On Daufuskie Island, one of a chain of sea islands along the coast of South Carolina and Georgia, sits a one-room schoolhouse called the Jane Hamilton School. From the outside, it looks very much like a Rosenwald School, but it was actually fully funded by the immediate community and constructed by local tradesman as well as WPA workers. The Rosenwald Fund provided funding to over 5,000 schools across the south, but this historical building is an example of the many additional schools that were built not with Rosenwald Fund money but with Rosenwald School plans. Beyond providing architectural plans, the Rosenwald Fund’s school-building program served as a demonstration to all people that communities suffering under segregation could come together to improve local education facilities even if assistance from state and federal government was withheld.
The school was built on Daufuskie Island (near Savannah, Georgia) for the Gullah children of the island community. The Gullah people are the descendants of slaves from West and Central Africa whose language and culture incorporates influences from the African nations their ancestors lived in centuries ago.
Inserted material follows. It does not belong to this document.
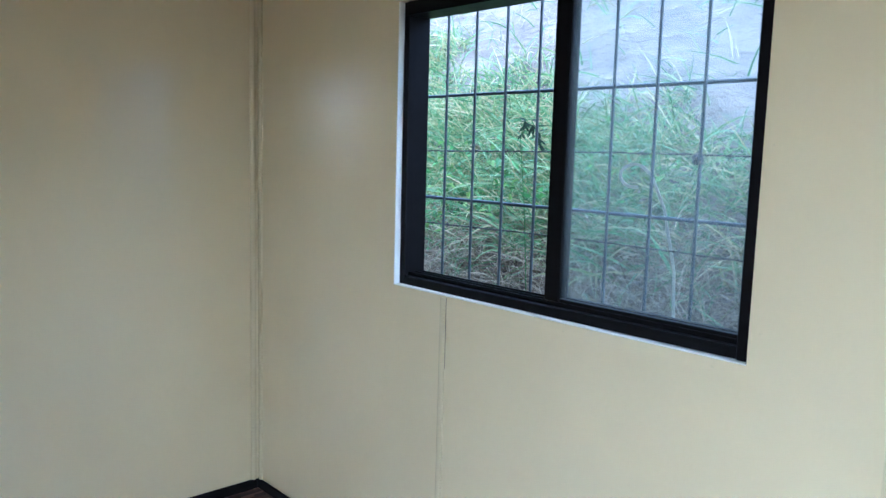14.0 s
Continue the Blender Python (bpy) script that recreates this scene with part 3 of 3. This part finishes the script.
def build_socket():
    w, h = 0.1165, 0.0905
    p = build_plate("power_socket", (-1.0755, 0, 1.7145), w, h, "white power socket with red pins and blue-marked switch", "socket")
    iw, ih = 0.074, 0.050
    part("recess", prism(B(), barrel(iw, ih), "y", -0.0106, -0.0098), dark_plastic, p)
    part("socket_face", bx(B(), (-iw / 2, -0.0125, -ih / 2), (0.014, -0.0102, ih / 2), 0.001), white_plastic, p)
    sw = part("rocker", bx(B(), (0.0145, -0.0132, -ih / 2), (iw / 2, -0.0102, ih / 2), 0.0012), white_plastic, p)
    part("marker", bx(B(), (0.019, -0.0139, 0.001), (0.031, -0.0130, ih / 2 - 0.001), 0.0003), blue_plastic, sw, "blue strip on the rocker")
    for x, z, r in ((-0.0125, 0.0125, 0.0050), (-0.0125, 0.0065, 0.0036), (-0.0245, -0.0125, 0.0040), (-0.0020, -0.0115, 0.0040)):
        part("pin_shutter", cyl(B(), (x, -0.0137, z), (x, -0.0123, z), r, seg=14), red_plastic, p, "red shutter")
    return p


def build_switchboard():
    w, h = 0.2120, 0.0905
    p = build_plate("switch_plate", (-1.0635, 0, 1.3440), w, h, "wide white switch plate with two small sockets on cream wall", "switch plate")
    iw, ih = 0.148, 0.052
    part("recess", prism(B(), barrel(iw, ih), "y", -0.0106, -0.0098), dark_plastic, p)
    for x0, x1 in ((-0.074, -0.0245), (-0.0242, 0.0198), (0.0202, 0.0735)):
        f = part("module", bx(B(), (x0, -0.0128 if x1 - x0 > 0.046 else -0.0135, -ih / 2), (x1, -0.0102, ih / 2), 0.001), white_plastic, p)
        if x1 - x0 > 0.046:
            c = (x0 + x1) / 2
            for dx, dz, r in ((0, 0.012, 0.0028), (-0.0085, 0.000, 0.0022), (0.0085, 0.000, 0.0022), (-0.0075, -0.011, 0.0022), (0.0075, -0.011, 0.0022)):
                part("pin_hole", cyl(B(), (c + dx, -0.0133, dz), (c + dx, -0.0126, dz), r, seg=12), dark_plastic if x0 < -0.05 and dz < 0.005 else grey_plastic, f)
    return p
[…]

For many years, even into the twentieth century, this was a place that was somewhat cut off from the mainland (even today there is no road connection) and this isolation served to preserve the vibrant Gullah folk culture and language, especially after an influx of freed slaves moved to this region in the wake of the Civil War. Today, the Gullah culture is dispersing geographically to an extent (the Gullah population on sea islands like Daufuskie has declined) but there are local and national movements to preserve cultural landmarks like the Jane Hamilton School. A 1991 film, Daughters of the Dust, by Julie Dash, that tells an inter-generational story in a Gullah community around the turn of the twentieth century, introduced many people to the Gullah culture.
One aspect of the Rosenwald Schools that is often recalled by alumni is the large windows and the buildings’ orientation towards the sun (to maximize natural light). This style is clearly evident in the Jane Hamilton School: one side of the building is full of large windows (see the photo below) while the other side (see the above photo) utilized small “breeze windows,” placed high up to allow airflow to the classroom while blocking out the view of the street so children would not be distracted by passersby.
Today, the Jane Hamilton School serves as the Gullah Learning Center, a community center where elections are held, with historical exhibits about the school and the Gullah community and a library. The building (which dates from 1940, 8 years after Julius Rosenwald’s death) is a great example of historical preservation as well as a demonstration of the extended influence of the Rosenwald Fund even beyond the 5,000+ schools it directly funded.